I had two community meetings last night. The first was at my children’s elementary school. The second was with our county sheriff to discuss restorative justice and diversion programs.
At the first meeting, our school administrators gathered us together to review safety procedures because the former (existing because is still employed?!) principal filed a “reverse racism” lawsuit against the AA Public Schools. Her lawsuit was picked up (maybe encouraged) by white nationalist websites. This increased media attention alarmed our neighbors so they requested a plan to keep our kids “safe.”
I wasn’t concerned about the safety of my kids or myself from outsiders plotting to do us harm. I was already concerned that this (former?!) principal had invited in armed LEOs into the school *without* a shared memorandum of understanding for how LEOs would interact with children. For the past several years we have been engaged on behalf of our children and other black and brown children in our school to ensure that they would not be criminalized for being children.
It was an interesting contrast to hear what our neighbors were concerned about and what “safety” meant to them. It all reminded me of something I recently preached about that the violence, oppression, and harm of white supremacy affects everyone not just the target of the demonic imaginations of white supremacy, but these demonic imaginations also harms those who identify as white.
I was grieving the fear, harm and changes that were being visited on our school because of the myth of “reverse racism.” I wasn’t afraid before going to the meeting. And in the meeting I realized that I had a choice. I could reject a narrative of fear that was being offered. So I did.
I left that meeting to join several community organizers, activists, and clergy to hear from the sheriff about the
excellent work* he is doing to reform his police agency. He’s revised the use of force guidelines for his department. He’s seeking grants for mental health interventions. He’s working on implementing Law Enforcement Assisted Diversion (LEAD) program, which is a pre-booking diversion program to keep low-level criminal offenses out of the criminal justice system. He let us know that he doesn’t rent jail space to ICE. He doesn’t charge a daily fee to those who are incarcerated. He’s working on an addiction treatment center, and so on. We had a two-hour conversation about how we can participate in bringing criminal justice reform to our county.
At one moment, I was overwhelmed by the space that was made for me at the table to help lead the way with criminal justice reforms that will benefit everyone. As I was sitting there I reminded myself that at one point in my life someone said that I would never amount to anything. That the place of my birth and development meant that I was destined for destruction. But I am grateful to God for those who invested in me, who saw me and encouraged me, for all of the opportunities that I was afforded.

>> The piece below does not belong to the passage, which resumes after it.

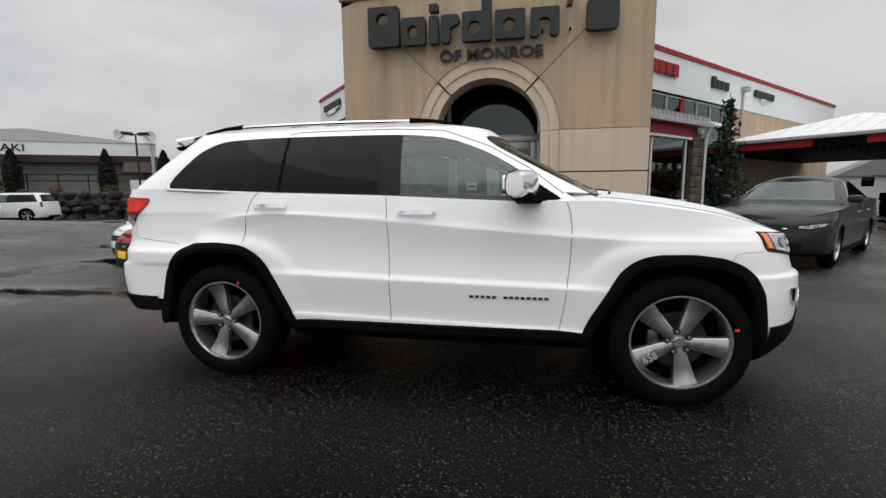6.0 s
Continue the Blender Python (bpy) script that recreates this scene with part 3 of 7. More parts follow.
        part("pull_handle", tube(bmesh.new(), [(hx, dy - 0.03, 0.93), (hx, dy - 0.09, 0.93), (hx + sx * 0.0, dy - 0.10, 1.06), (hx, dy - 0.09, 1.19), (hx, dy - 0.03, 1.19)], 0.012, 8), M["chrome"], d)
        lock = part("lock_plate", boxes((*sorted((sx * 0.03, sx * 0.10)), dy - 0.030, dy - 0.02, 0.97, 1.15)), M["grey_metal"], d)
        cx = sx * 0.42
        if sx < 0:
            part("door_notice", boxes((cx - 0.10, cx + 0.10, dy - 0.012, dy - 0.008, 1.27, 1.42)), M["white_print"], d, "pale printed notice")
            part("notice_print", boxes((cx - 0.06, cx + 0.06, dy - 0.015, dy - 0.0125, 1.32, 1.36)), M["black_print"], d)
        else:
            part("round_sticker", lathe(bmesh.new(), [(0, 0), (0.11, 0), (0.11, 0.004), (0, 0.004)], 28, Matrix.Translation((0.24, dy - 0.012, 1.10)) @ Matrix.Rotation(radians(90), 4, "X")), M["white_print"], d, "round white door sticker")
            part("sticker_print", lathe(bmesh.new(), [(0, 0), (0.075, 0), (0.075, 0.002), (0, 0.002)], 24, Matrix.Translation((0.24, dy - 0.0165, 1.10)) @ Matrix.Rotation(radians(90), 4, "X")), M["galv"], d)
            part("small_notice", boxes((0.56, 0.64, dy - 0.012, dy - 0.008, 1.42, 1.53)), M["white_print"], d)
    for x0, x1, z0, z1 in ((-1.75, -0.89, 0.15, 2.17), (0.89, 1.75, 0.15, 2.17), (-1.75, -0.89, 2.27, 3.15), (0.89, 1.75, 2.27, 3.15), (-0.82, 0.82, 2.30, 3.15)):
        pn = part("side_pane", boxes((x0, x1, dy - 0.004, dy + 0.004, z0, z1)), M["pane"], tower)
        pn.visible_shadow = False
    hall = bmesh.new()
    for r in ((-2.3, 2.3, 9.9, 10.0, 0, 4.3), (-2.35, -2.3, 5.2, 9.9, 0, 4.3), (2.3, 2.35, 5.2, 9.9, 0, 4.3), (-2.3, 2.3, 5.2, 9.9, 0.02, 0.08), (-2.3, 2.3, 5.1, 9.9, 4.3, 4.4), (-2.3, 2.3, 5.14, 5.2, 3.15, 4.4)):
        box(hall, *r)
    part("hall", hall, M["dark_room"], tower, "entrance hall, its dimness put into the colour")
    for sx in (-1, 1):
        tb = bmesh.new()
        box(tb, -0.05, 0.05, -0.55, 0.55, 0, 0.04, 0.01, Matrix.Translation((sx * 0.95, 7.0, 3.75)) @ Matrix.Rotation(radians(sx * 14), 4, "Z"))
        part("ceiling_tube", tb, M["tube_light"], tower, "warm fluorescent tube")
    a = arc(0.62, 24)
    fan = prism(bmesh.new(), [(p[0] - ARC_X, p[1] - SPRING + 2.22) for p in a], 0.03, facing(5.3))
    part("inner_arch", fan, M["blue_print"], tower, "dark blue half-round panel over the doors")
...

This fall our church is focused on how we can get more proximate in our community to help create, participate in, and advocate for reforms for benefit of all of us, especially those who are at the margins in our community.
It’s a great time to be alive and working in God’s kingdom!
* This was originally posted in 2019 before a Washtenaw County Sherif's deputy repeatedly punched and assaulted a county resident. The Sheriff refused to accept accountability for the actions of his deputy and this deputy remains on the force today.